Ozone nanobubbles are one of the most promising technologies for reducing chemical consumption in swimming pool water treatment. They do not completely eliminate the need for disinfectants, but they can significantly reduce chlorine demand while improving water clarity and swimmer comfort.
How ozone nanobubbles differ from conventional ozone
Conventional ozone systems inject ozone through regular venturi injectors or diffusers. The bubbles rise rapidly to the surface, so much of the ozone escapes before dissolving.
Ozone nanobubbles typically range from about 50–200 nm and behave very differently:
* Nearly neutral buoyancy, remaining suspended for hours or even days
* Much higher ozone dissolution efficiency
* Greater contact time with contaminants
* Continuous oxidation throughout the pool circulation system
* Lower ozone off-gassing
This means more of the generated ozone actually reacts with contaminants instead of escaping into the air.
1. Reduce free chlorine consumption
The biggest chlorine demand in pools comes from oxidation of:
* Sweat
* Body oils
* Cosmetics
* Sunscreen
* Urine
* Dead skin cells
* Organic debris
Normally chlorine performs two jobs:
* Disinfection
* Oxidation
Ozone nanobubbles perform much of the oxidation work, allowing chlorine to focus mainly on residual disinfection.
Typical reductions reported in pilot studies and commercial installations are:
* 20–50% lower chlorine consumption
* Up to 60% in lightly loaded pools with excellent filtration and circulation
The exact reduction depends on swimmer load and local health regulations, which usually require a measurable disinfectant residual.
2. Destroy chloramines
One of ozone's greatest advantages is oxidation of chloramines.
Chloramines cause:
* Chlorine odor
* Eye irritation
* Skin irritation
* Respiratory discomfort
* Poor indoor air quality
Ozone rapidly oxidizes:
* Monochloramine
* Dichloramine
* Trichloramine
Nanobubbles improve this process because ozone remains dissolved longer, increasing contact with chloramines.
Benefits include:
* Much less "chlorine smell"
* Improved swimmer comfort
* Better indoor air quality
* Reduced corrosion of building structures in indoor pools
3. Oxidize dissolved organic carbon (DOC)
Pools accumulate:
* Sweat proteins
* Amino acids
* Urea
* Cosmetics
* Body oils
These compounds:
* Increase chlorine demand
* Support biofilm formation
* Cause yellowish water
* Reduce UV transmission
Ozone nanobubbles oxidize many of these organics into smaller compounds that are easier for filtration and biological processes to remove.
This reduces:
* Water discoloration
* Organic loading
* Chlorine demand
4. Improve filtration efficiency
Oxidation alters suspended particles by:
* Breaking oils into smaller droplets
* Destabilizing colloids
* Increasing particle aggregation (in some cases)

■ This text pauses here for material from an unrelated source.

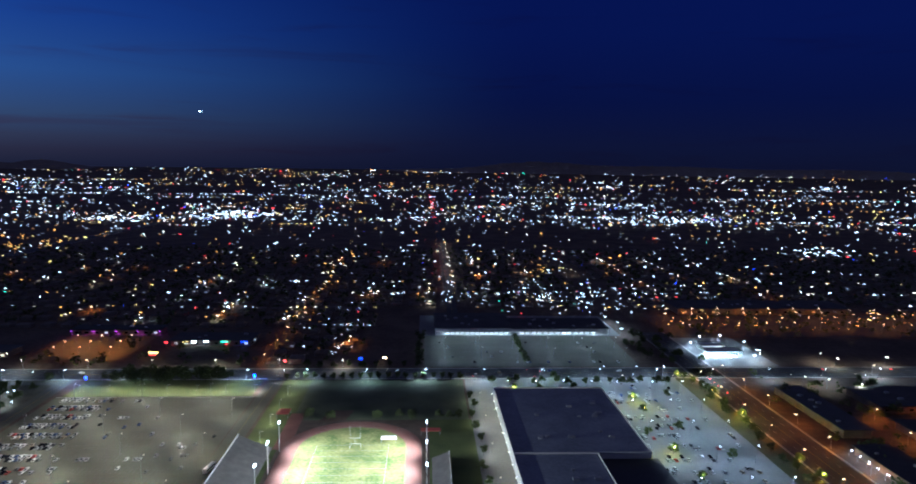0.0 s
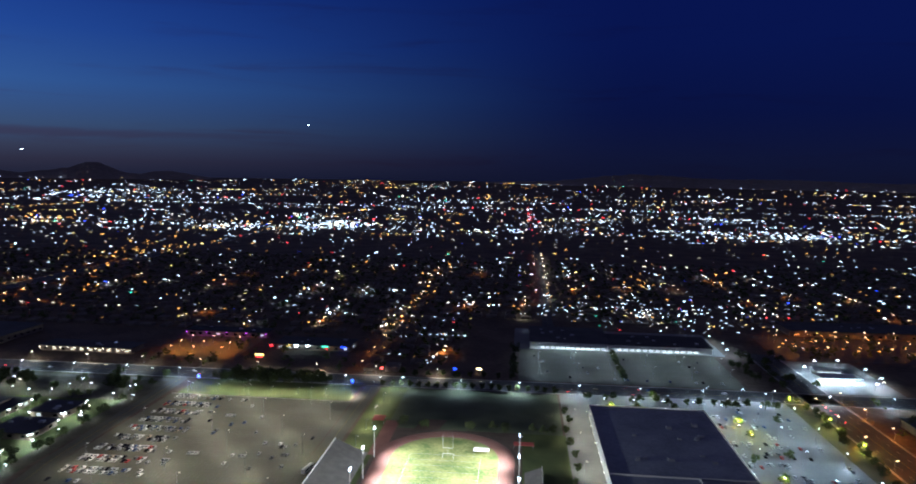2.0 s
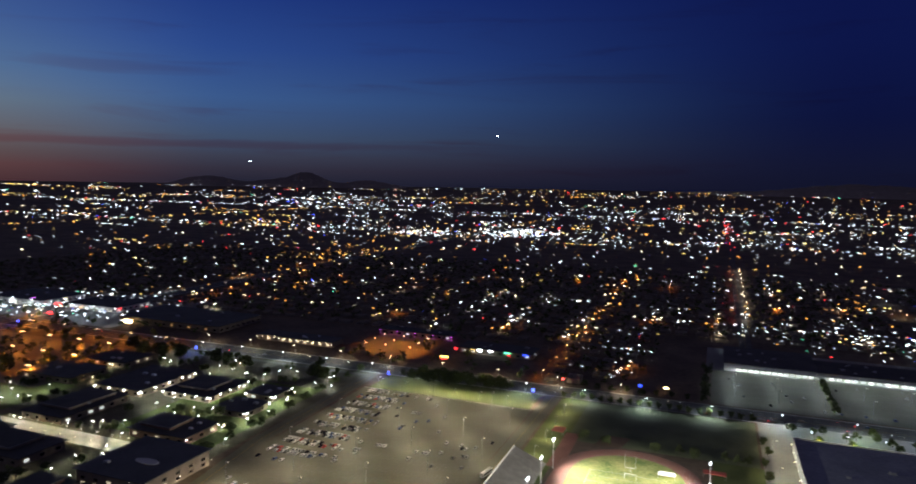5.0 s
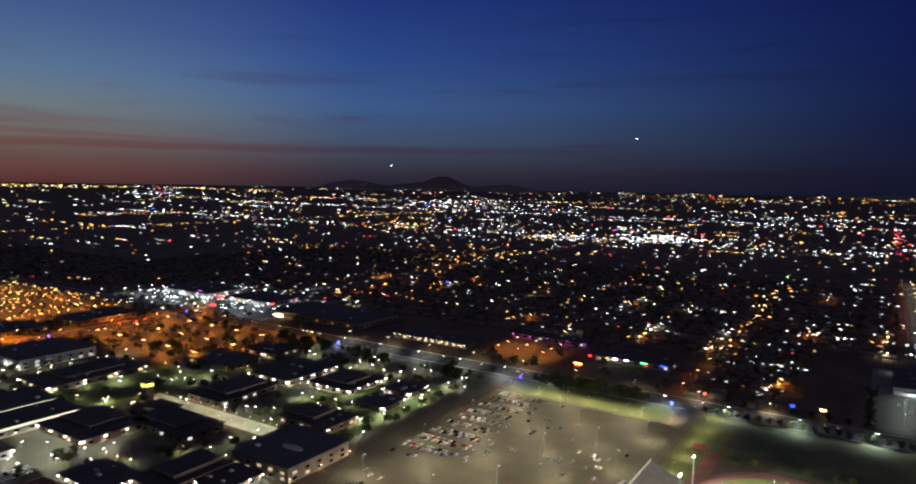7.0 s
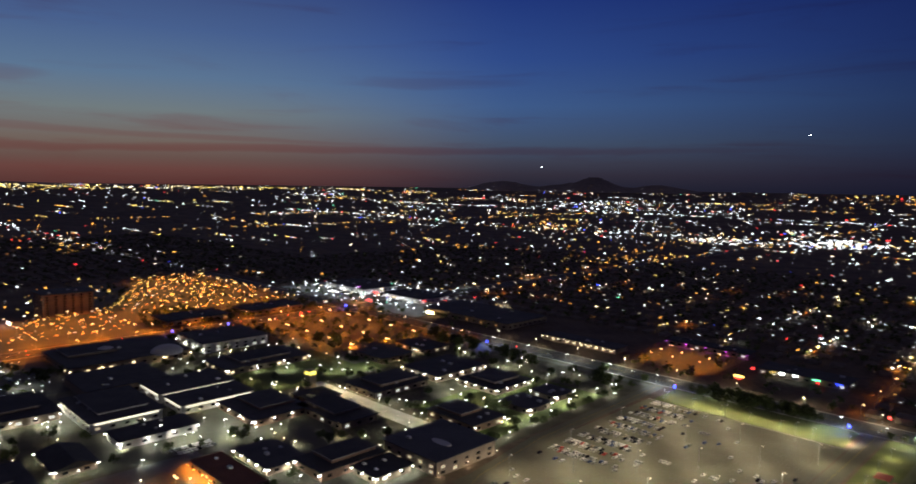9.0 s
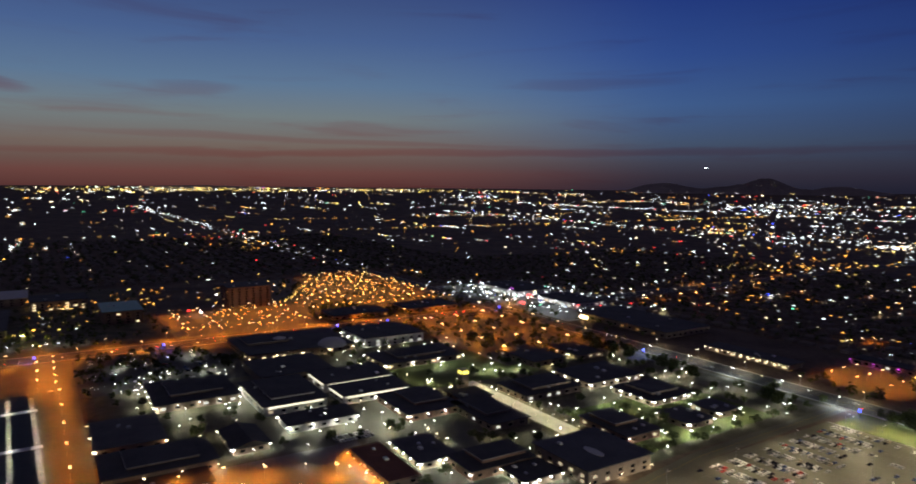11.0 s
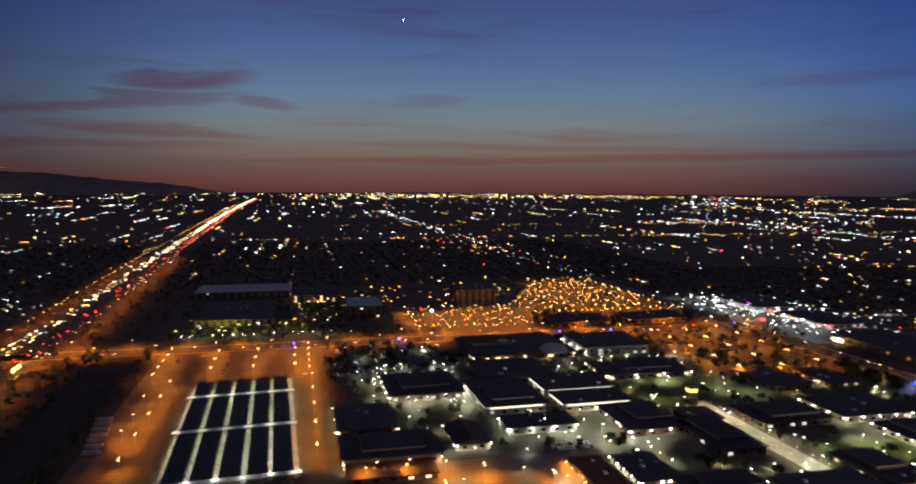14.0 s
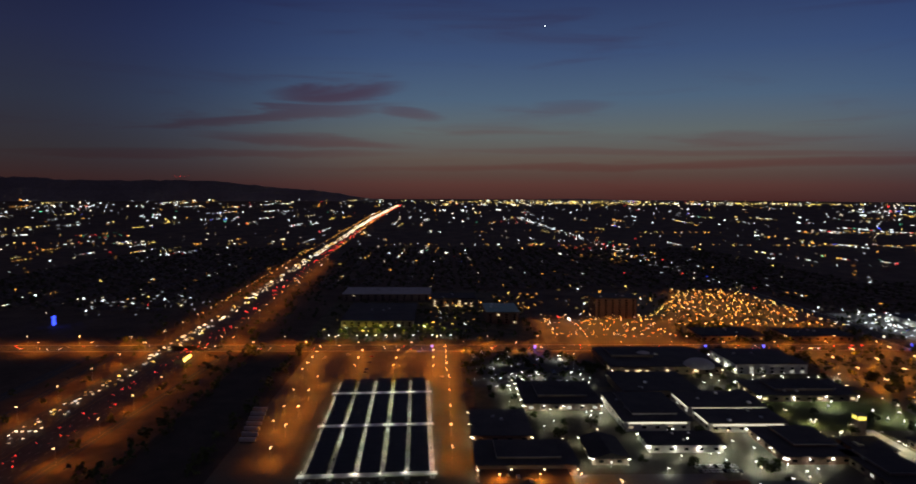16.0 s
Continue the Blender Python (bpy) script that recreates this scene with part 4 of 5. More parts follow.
for y in (-70.5, -53.5, -36.5, -19.5, -3.5):
    for x0, x1 in ((-672, -627), (-620, -540), (-533, -446)):
        cx, cy = leaning(x0, y)
        g = solar_canopy(cy, cx, cx + x1 - x0)
        g.matrix_basis = pose(cx, cy, 0.05, 0, 0, LEAN)


def askew_box(x0, y0, x1, y1, z0, z1):
    q = [leaning(*p) for p in ((x0, y0), (x1, y0), (x1, y1), (x0, y1))]
    sh = Shape().add([(a, b, z0) for a, b in q] + [(a, b, z1) for a, b in q], [(0, 3, 2, 1), (4, 5, 6, 7), (0, 1, 5, 4), (1, 2, 6, 5), (2, 3, 7, 6), (3, 0, 4, 7)])
    return sh


GAPS = (-79, -62, -45, -28, -11.5, 5)
for y in GAPS:
    solid("canopy_aisle", askew_box(-676, y - 1.9, -443, y + 1.9, 0, 0.30), M["concrete"], "pale lit strip between the solar canopies", "pavement", "structure")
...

This helps sand, glass media, or cartridge filters capture more material.
Benefits include:
* Lower filter pressure
* Less frequent backwashing
* Reduced water loss
* Longer filter media life
5. Reduce biofilm formation
Biofilms develop on:
* Pipes
* Balance tanks
* Filters
* Pool walls
* Heat exchangers
Biofilms protect bacteria from chlorine.
Because nanobubbles penetrate small crevices and provide sustained oxidation, ozone can reduce biofilm accumulation more effectively than chlorine alone, lowering maintenance requirements.
6. Inactivate chlorine-resistant microorganisms
Ozone is highly effective against organisms that are more resistant to chlorine, including:
* Cryptosporidiosis (via its causative protozoa)
* Giardia
* Many viruses
* Many bacteria
Ozone acts much faster than chlorine against these organisms, although it leaves no lasting disinfectant residual.
7. Improve water clarity
Nanobubbles help produce:
* Lower turbidity
* Brighter water
* Better light transmission
* Sparkling appearance
This results from:
* Better oxidation
* Better filtration
* Reduced dissolved organics
* Less suspended matter
8. Reduce combined chemical usage
Besides chlorine, pools often use:
* Clarifiers
* Shock treatments
* Algaecides
* Oxidizers
Because ozone continuously oxidizes contaminants, the frequency and dosage of these chemicals can often be reduced.
9. Lower trihalomethane (THM) formation
When chlorine reacts with organics, it can produce disinfection by-products such as:
* Trihalomethanes
* Haloacetic acids
By removing many organic precursors before chlorine reacts with them, ozone nanobubbles can help reduce formation of these compounds, though careful system design is important because ozone itself can form other by-products (such as bromate in bromide-containing water).